Mandalay is not only the hub of lucrative Myanmarese gems and precious stones that is largely controlled by Chinese traders but also sits on the Kunming-Kyaukphyu oil-gas pipeline. Two years ago, the PDF rebels had set off explosions on an offtake station of the pipeline in Natogyi township of Mandalay and caused considerable damage.
Also read: Rebels encircle Mandalay, adding to woes of Myanmar's beleaguered army
China's multi-pronged Myanmar strategy
China has for long played all sides in Myanmar, cultivating both the military junta and the ethnic armed groups active near the its border with Myanmar, including the MNDAA.
Realising the threat to its economic and strategic interests, Beijing lost no time in decisively intervening in the Myanmar conflict.
It not only pressurised the MNDAA and the TNLA to withdraw from Lashio but also forced the United Wa State Army (UWSA) to cut off the supply of food, fuel, medicines and other resources to the two ethnic armies, driving a wedge between it and the other two groups.
The UWSA is Myanmar’s most powerful ethnic rebel army with nearly 30,000 fighters heavily armed by the Chinese and its coffers bolstered by the synthetic drug trade.
The Wa tribe formed the bulk of the combat elements of the once-powerful but now-defunct Burmese Communist Party before their leaders broke away to form the UWSA, which has been in effective control of the Wa Autonomous Region in the northern Shan State. The junta has practised live-and-let-live with UWSA.
Beijing's push to stop offensive
After the fall of Lashio, the Chinese not only hosted junta supremo Senior General Min Aung Hlaing in Beijing to boost his legitimacy, the first time since the February 2021 coup but also backed his plans to organise national elections in late 2025.
According to latest reports, Chinese intelligence is trying to coax another powerful ethnic armed rebel group in the north to announce a ceasefire and stop fighting the Myanmarese army.
Sources in the powerful Kachin Independence Army (KIA) have confirmed the Chinese push to put a stop to its offensive, which has led to loss of much territory by the junta in the Kachin state.

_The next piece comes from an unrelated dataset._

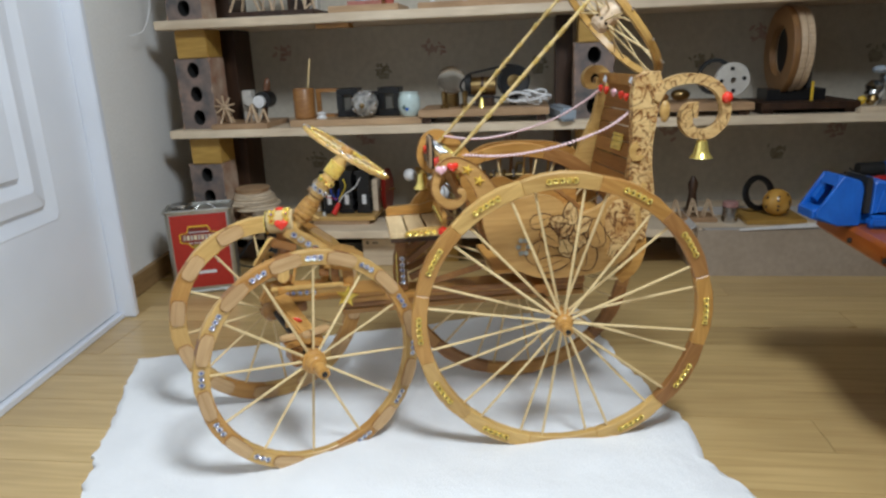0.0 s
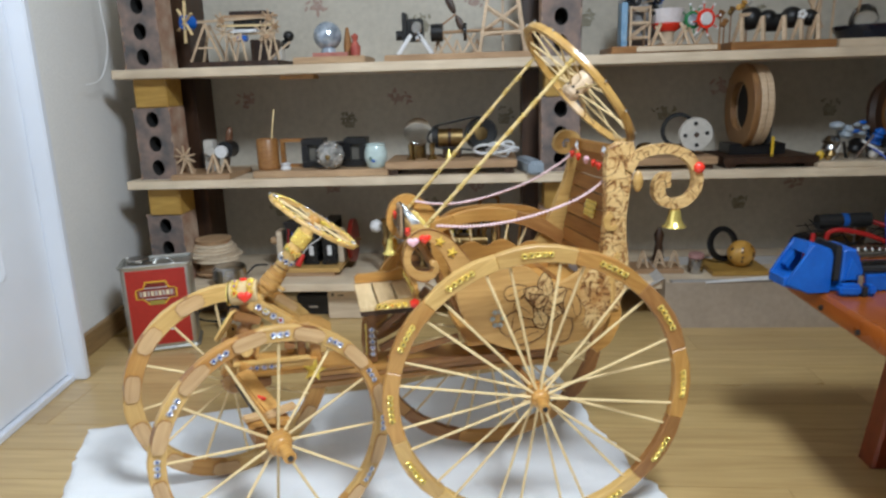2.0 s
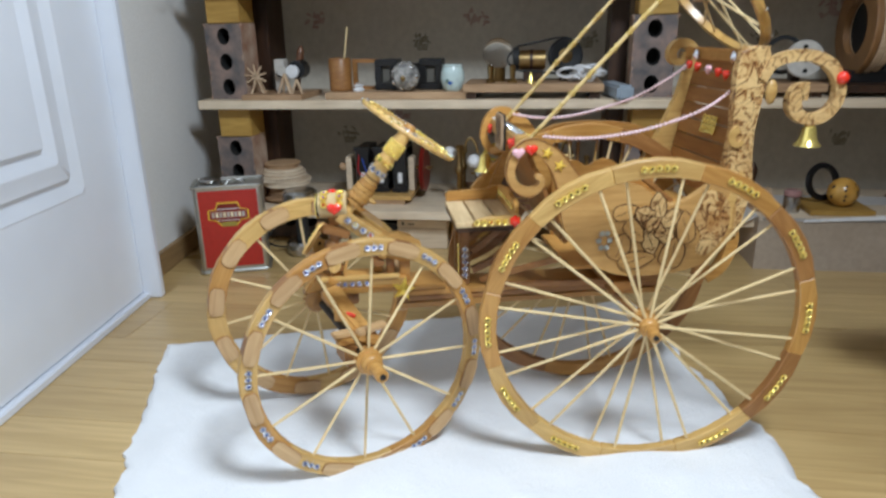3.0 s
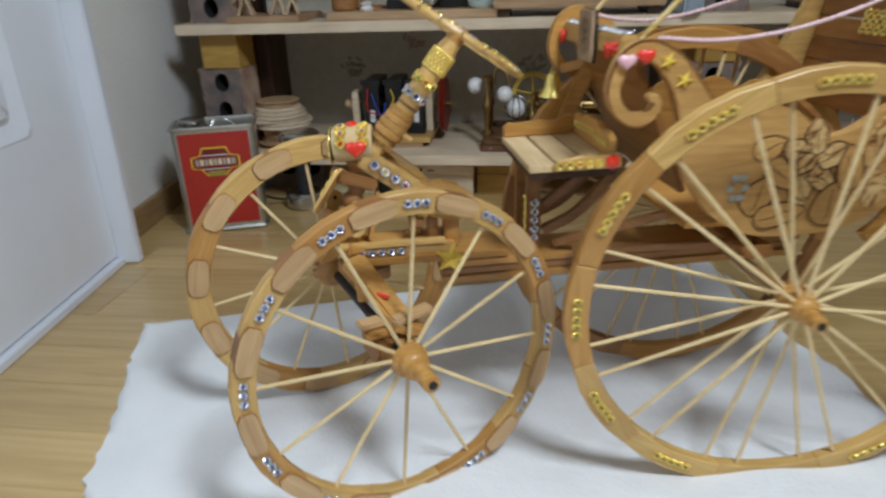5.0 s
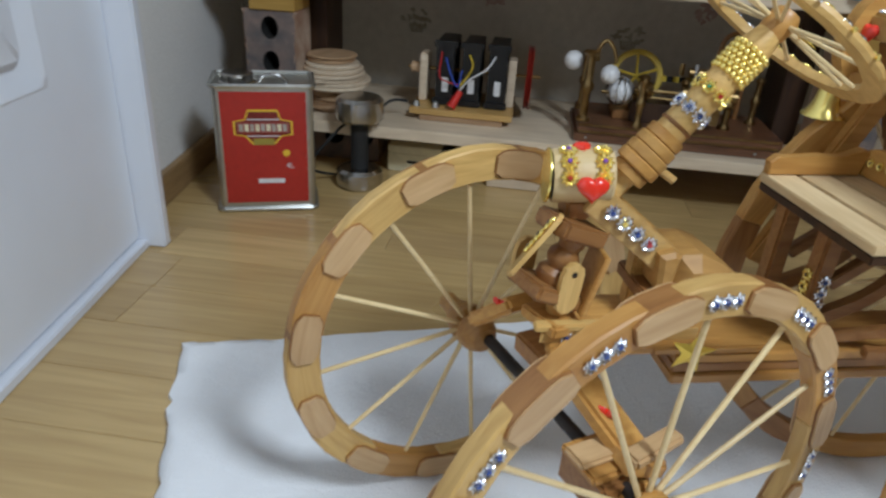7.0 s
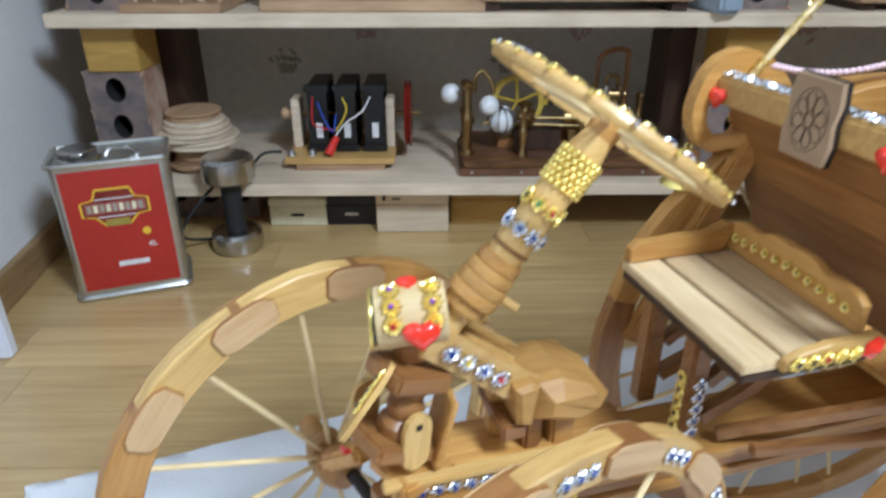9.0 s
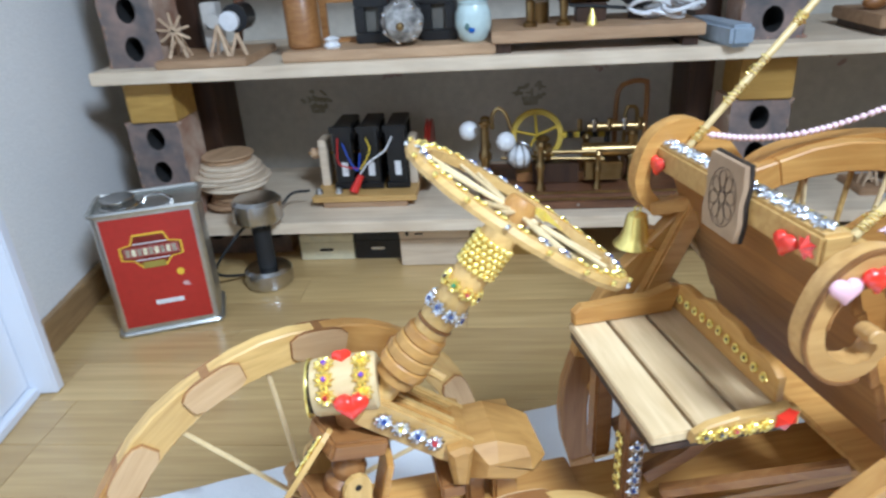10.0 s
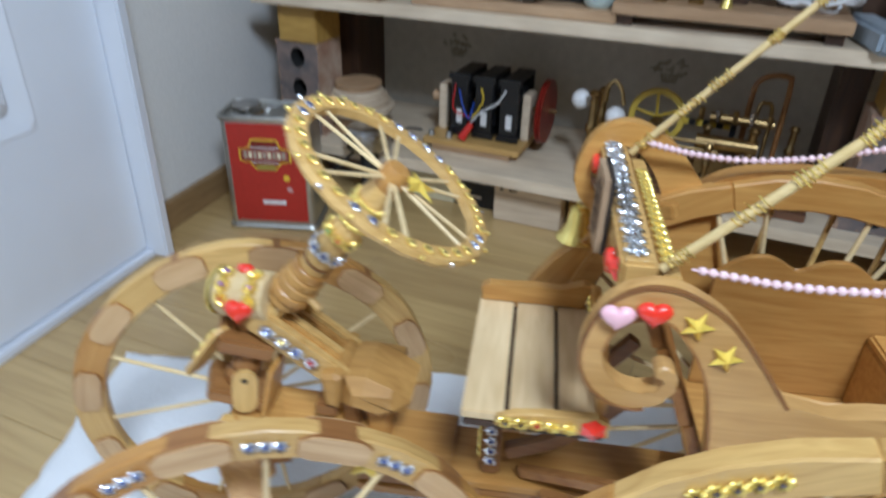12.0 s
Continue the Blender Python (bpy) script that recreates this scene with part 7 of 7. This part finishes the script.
tower = thing("stick_tower_model", "stick tower and small engine on a long board", "stick model", pose(0.11, 2.10, M3))
slab(tower, -0.18, 0.19, -0.045, 0.13, 0.016, BOARD)
part("engine", box(-0.125, -0.085, 0.0, 0.05, 0.05, 0.105, 0.004), BLACK, tower)
part("engine_block", box(-0.138, -0.126, 0.0, 0.05, 0.05, 0.12, 0.002), BLACK, tower)
for s in (-1, 1):
    part("engine_leg", beam((-0.105 + s * 0.045, -0.01, 0.0162), (-0.105 + s * 0.010, 0.0, 0.066), 0.012, 0.010, 0.002), WHITE, tower)
part("black_wheel", rod((-0.155, 0.02, 0.066), (-0.139, 0.02, 0.066), 0.012, seg=16), BLACK, tower)
part("black_wheel", rod((-0.065, 0.02, 0.07), (-0.035, 0.02, 0.07), 0.022, seg=16), BLACK, tower)
part("driving_rod", rod((-0.035, 0.02, 0.07), (0.12, 0.02, 0.074), 0.004, seg=8), BOARD, tower)
part("black_disc", rod((0.018, 0.02, 0.07), (0.026, 0.02, 0.07), 0.022, seg=16), BLACK, tower)
for x in (-0.025, 0.035):
    stick(tower, (x - 0.02, 0.01, 0.0162), (x + 0.012, 0.015, 0.066), 0.007)
    stick(tower, (x + 0.02, 0.01, 0.0162), (x - 0.012, 0.015, 0.066), 0.007)
part("propeller", beam((-0.070, 0.03, 0.066), (-0.002, 0.03, 0.114), 0.005, 0.004, 0.001), BROWN, tower)
for d in (-1, 1):
    blade = Matrix.Translation((-0.002 + d * 0.013, 0.028, 0.1135 - d * 0.026)) @ pose(0, 0, 0, 0, -26.5, 0)
    part("propeller_blade", ball((0, 0, 0), 0.027, 14, None, 0, (0.36, 0.14, 1.0)), DARKWOOD, tower, "dark oval blade", blade)
part("engine_face", lathe([(0, -0.004), (0.012, -0.004), (0.015, 0), (0.012, 0.004), (0, 0.004)], 20, m=Matrix.Translation((-0.100, -0.005, 0.082)) @ pose(0, 0, 0, 90, 0, 0)), SILVER, tower)
part("engine_mouth", box(-0.122, -0.090, -0.004, -0.001, 0.060, 0.068), BLACK, tower)
part("engine_knob", ball((-0.096, -0.012, 0.056), 0.008, 12), SILVER, tower)
for x in (-0.05, 0.0, 0.052):
    a_frame(tower, x, 0.045, 0.052, 0.018, 0.006, 0.02)
tx0, tx1 = 0.07, 0.165
for y in (0.0, 0.07):
    for s, x in ((1, tx0), (-1, tx1)):
        stick(tower, (x - s * 0.012, y, 0.0162), (x + s * 0.012, y, 0.165), 0.009)
    stick(tower, (tx0 + 0.005, y, 0.13), (tx1 - 0.005, y - 0.004, 0.075), 0.007)
    stick(tower, (tx1 - 0.005, y, 0.13), (tx0 + 0.005, y - 0.004, 0.075), 0.007)
    stick(tower, (tx0 - 0.01, y, 0.064), (tx1 + 0.01, y, 0.066), 0.007)
    stick(tower, (tx0 - 0.005, y - 0.003, 0.162), (tx1 + 0.015, y - 0.003, 0.160), 0.007)
stick(tower, (0.118, 0.03, 0.0162), (0.118, 0.03, 0.17), 0.006)
part("dark_bulb", ball((0.11, 0.03, 0.185), 0.016, 12), BLACK, tower)

carts = thing("stick_cart_frame", "stick frame with a white and red pot and small wheels", "stick model", pose(0.64, 2.10, M3))
slab(carts, -0.15, 0.11, -0.05, 0.13, 0.018, BROWN)
part("white_plank", box(-0.09, 0.10, -0.055, -0.052, 0.004, 0.016, 0.0005), SHELF, carts)
part("blue_board", box(-0.119, -0.104, 0.0, 0.05, 0.0182, 0.125, 0.002), mottled("sky_blue_paint", (0.14, 0.30, 0.48), (0.34, 0.50, 0.64), 30, 0.4), carts, "worn sky-blue board")
for x0, x1 in ((-0.096, -0.05),):
    for y in (0.0, 0.06):
        for x in (x0, x1):
            stick(carts, (x, y, 0.0182), (x, y, 0.115), 0.007)
        for z in (0.04, 0.075, 0.11):
            stick(carts, (x0, y - 0.004, z), (x1, y - 0.004, z), 0.007)
        stick(carts, (x0, y - 0.007, 0.04), (x1, y - 0.007, 0.075), 0.006)
pot_at = Matrix.Translation((-0.002, 0.02, -0.012))
part("pot", lathe([(0.020, 0.066), (0.031, 0.074), (0.0365, 0.084), (0.0385, 0.118), (0.0365, 0.119), (0.034, 0.095), (0.0, 0.085)], 24, m=pot_at), mottled("pinkish_white_glaze", (0.68, 0.60, 0.60), (0.82, 0.80, 0.80), 14, 0.3), carts, "pinkish-white pot with a red lower band")
part("pot_band", lathe([(0.021, 0.0645), (0.032, 0.0725), (0.0378, 0.0835), (0.0373, 0.0850), (0.020, 0.0675), (0.021, 0.0645)], 24, m=pot_at), RED, carts)
part("pot_stand", lathe([(0.030, 0.0304), (0.030, 0.034), (0.016, 0.040), (0.018, 0.062), (0.022, 0.067)], 16, m=pot_at), SHELF, carts)
for s in (-1, 1):
    stick(carts, (-0.002 + s * 0.046, -0.02, 0.0182), (-0.002 + s * 0.024, -0.012, 0.072), 0.008)
    stick(carts, (-0.002 + s * 0.010, -0.022, 0.0182), (-0.002 + s * 0.036, -0.014, 0.064), 0.007)
for x, y, z, r in ((-0.095, 0.04, 0.150, 0.015), (-0.050, 0.05, 0.158, 0.015), (-0.085, -0.002, 0.128, 0.014), (-0.040, 0.01, 0.105, 0.013), (-0.032, 0.0, 0.128, 0.010)):
    part("small_tyre", lathe([(r * 0.45, -0.004), (r * 0.9, -0.005), (r, 0), (r * 0.9, 0.005), (r * 0.45, 0.004), (r * 0.45, -0.004)], 20, m=Matrix.Translation((x, y, z)) @ pose(0, 0, 0, 75 if z < 0.14 else 25, 0, 20)), RUBBER, carts, "small black tyre")
    part("tyre_axle", rod((x, y, z), (x * 0.5 - 0.04, 0.066, min(z, 0.15)), 0.002, seg=6), STICKWOOD, carts)
part("blue_ball", ball((-0.022, 0.04, 0.134), 0.014, 14), BLUEPAINT, carts)
for x, y, r, mat in ((0.054, 0.004, 0.021, plain("green_paint", (0.03, 0.22, 0.08), 0.4)), (0.080, -0.016, 0.023, RED)):
    m = Matrix.Translation((x, y, 0.078)) @ pose(0, 0, 0, 90, 0, 14)
    part("toy_wheel", lathe([(0, -0.004), (r, -0.004), (r, 0.004), (0, 0.004)], 24, m=m), mat, carts)
    part("toy_wheel_face", lathe([(0, 0.0042), (r * 0.70, 0.0042), (r * 0.62, 0.007), (0, 0.007)], 20, m=m), WHITE if mat is RED else STONE, carts)
    for k in range(8):
        a = k * math.pi / 4 + 0.2
        d = Vector((math.cos(a), math.sin(a), 0))
        part("spike", rod(m @ (d * r), m @ (d * (r + 0.014)), 0.0016, seg=6), mat, carts)
        part("peg", ball(m @ (d * (r + 0.016)), 0.0036, 8), WHITE, carts)
for x in (0.045, 0.085):
    stick(carts, (x - 0.02, 0.0, 0.0182), (x, 0.0, 0.06), 0.007)
    stick(carts, (x + 0.02, 0.0, 0.0182), (x, 0.0, 0.06), 0.007)
part("grey_machine", box(-0.11, 0.0, 0.07, 0.12, 0.0182, 0.16, 0.02), mottled("grey_metal", (0.24, 0.24, 0.24), (0.36, 0.36, 0.36), 20, 0.4), carts)
for x in (-0.085, -0.03):
    part("black_eye", rod((x, 0.069, 0.135), (x, 0.066, 0.135), 0.014, seg=16), BLACK, carts)

train = thing("stick_ball_train", "row of black balls on white stick legs on a board", "stick model", pose(0.895, 2.10, M3))
slab(train, -0.12, 0.125, -0.05, 0.13, 0.020, BROWN)
for x, r in ((-0.055, 0.028), (-0.015, 0.022), (0.042, 0.026), (0.085, 0.020)):
    part("black_ball", ball((x, 0.02, 0.075 + 0.3 * (r - 0.02)), r, 18), BLACK, train)
for x in (-0.09, -0.04, 0.01, 0.05, 0.09):
    stick(train, (x - 0.016, -0.014, 0.0202), (x, -0.010, 0.074), 0.008)
    stick(train, (x + 0.006, -0.016, 0.0202), (x + 0.002, -0.012, 0.080), 0.0105)
for k in range(5):
    part("flower_knob", ball((0.052 + 0.007 * math.cos(k * 1.257), -0.018, 0.080 + 0.007 * math.sin(k * 1.257)), 0.0052, 8), WHITE, train)
part("black_drum", rod((-0.030, 0.02, 0.066), (0.020, 0.02, 0.066), 0.021, seg=20), BLACK, train)
for x, z, mat in ((-0.100, 0.098, BRASS), (-0.072, 0.112, ORANGE), (-0.060, 0.116, IVORY), (-0.115, 0.070, BROWN), (-0.125, 0.090, BROWN)):
    part("fitting", lathe([(0.004, -0.010), (0.008, -0.004), (0.006, 0.002), (0.009, 0.008), (0, 0.012)], 10, m=Matrix.Translation((x, 0.03, z)) @ pose(0, 0, 0, 30, 20, 0)), mat, train)
    part("fitting_wire", rod((x, 0.03, 0.0202), (x, 0.03, z - 0.008), 0.0018, seg=6), BROWN, train)
stick(train, (-0.09, 0.0, 0.085), (-0.06, 0.0, 0.085), 0.010)
part("amber_bead", ball((-0.085, 0.02, 0.105), 0.008, 10), ORANGE, train)
for a, b in (((0.085, 0.02, 0.0202), (0.10, 0.02, 0.20)), ((0.13 - 0.02, 0.03, 0.0202), (0.115, 0.03, 0.17)), ((0.07, 0.02, 0.14), (0.12, 0.025, 0.05)), ((0.098, 0.02, 0.06), (0.13 - 0.008, 0.02, 0.215))):
    stick(train, a, b, 0.008)
bottle = thing("glass_dome_model", "glossy black dish with a glass dome under sticks", "model", pose(1.115, 2.10, M3))
slab(bottle, -0.09, 0.16, -0.05, 0.13, 0.020, SHELF)
part("dark_body", lathe([(0, 0.0202), (0.075, 0.0202), (0.090, 0.040), (0.094, 0.052), (0.086, 0.054), (0.03, 0.048), (0, 0.048)], 32, m=Matrix.Translation((0.03, 0.04, 0)) @ Matrix.Diagonal((1, 0.8, 1, 1))), mottled("black_glaze", (0.006, 0.006, 0.008), (0.012, 0.016, 0.03), 20, 0.12), bottle, "shallow glossy black dish")
part("dome", lathe([(0.034, 0.0495), (0.033, 0.070), (0.024, 0.092), (0.010, 0.102), (0, 0.104)], 20, m=Matrix.Translation((0.0, 0.03, 0))), GLASS, bottle, "small clear glass dome")
for a, b in (((-0.08, 0.0, 0.13), (0.14, 0.0, 0.135)), ((-0.08, 0.05, 0.15), (0.14, 0.05, 0.15)), ((-0.02, 0.02, 0.08), (-0.01, 0.02, 0.2)), ((0.06, 0.02, 0.02), (0.07, 0.02, 0.2)), ((-0.06, 0.06, 0.02), (-0.06, 0.06, 0.155)), ((0.12, 0.06, 0.02), (0.12, 0.06, 0.155))):
    stick(bottle, a, b, 0.006)
lone("wood_cleat", box(-0.045, 0.045, -0.05, 0.0, -0.012, 0.0, 0.001), HONEY, "thin brown cleat under the top shelf", "cleat", pose(-0.30, 2.12, 0.6668))
lone("loose_string", tube(curve([(-0.81, 2.10, 0.95), (-0.80, 2.08, 0.85), (-0.785, 2.06, 0.75), (-0.79, 2.02, 0.672), (-0.815, 1.99, 0.655)], 6), 0.0012, 5), WHITE, "thin white string hanging at the shelf end", "string")

# ---- floor of separate planks ----
floor = lone("floor", box(-1.2, 3.1, -1.7, WALL_Y + 0.1, -0.06, -0.0082), DARKWOOD, "light brown wood laminate floor laid in narrow planks", "floor", kind="structure")
PW, PLN = 0.0935, 0.81
plank_mesh = smooth(solid(box(0, PLN - 0.0006, 0, PW - 0.0006, -0.008, 0, 0.0004), "plank", PLANK), 30)
rf = random.Random(11)
for j in range(44):
    start = -1.2 - rf.choice((0.0, 0.27, 0.54)) - rf.uniform(0, 0.1)
    for i in range(6):
        x = start + i * PLN
        a, b = max(x, -1.0), min(x + PLN, 3.0)
        if b - a < 0.02:
            continue
        mesh = plank_mesh if b - a > PLN - 0.001 else smooth(solid(box(0, b - a - 0.0006, 0, PW - 0.0006, -0.008, 0, 0.0004), "plank", PLANK), 30)
        part("plank", mesh, None, floor, "", Matrix.Translation((a, -1.7 + j * PW, 0)))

The KIA in late October overran the Pang War township and huge areas around it that is considered the hub of Myanmar's rare earth mining industry, which almost wholly supplies China.
Refusal to stop
Despite Chinese pressure, the KIA has so far not only refused to stop its offensive against the Myanmarese army but it has also shut down the most important border crossing with China, sending its rare earth companies in a tizzy and shares of its companies in a free fall in the country's stock markets.
Not only the KIA, but other rebel groups like the Arakan Army (which KIA helped to raise) have refused to stop their offensives against the Burmese army, despite Chinese pressure which experts feel will only increase.
"While China continues to pay lip service to ASEAN centrality and leadership on the Myanmar issue, it has emerged as the dominant external actor pushing to shape developments to its advantage," said Myanmar expert Jason Tower in one of his recent publications.
"In many respects," writes Tower, "Myanmar is emerging as a test case for more robust Chinese security involvement overseas. Everything is on the table, from deploying Chinese police, to using technology to monitor and conduct surveillance activities beyond China's border, to rolling out new approaches for overseas security on Belt and Road Initiative projects, to gaining a strategic advantage in platforms such as ASEAN."
India's wait and watch policy
In stark contrast, India has broadly followed a policy of "wait-and-watch", reposing its hope on the ASEAN to break the deadlock with its Five-Point Consensus in Myanmar.
It is now waking up to the need to deal with other non-state actors to address its connectivity and security concerns, but its actions have been limited to covert exploratory contacts.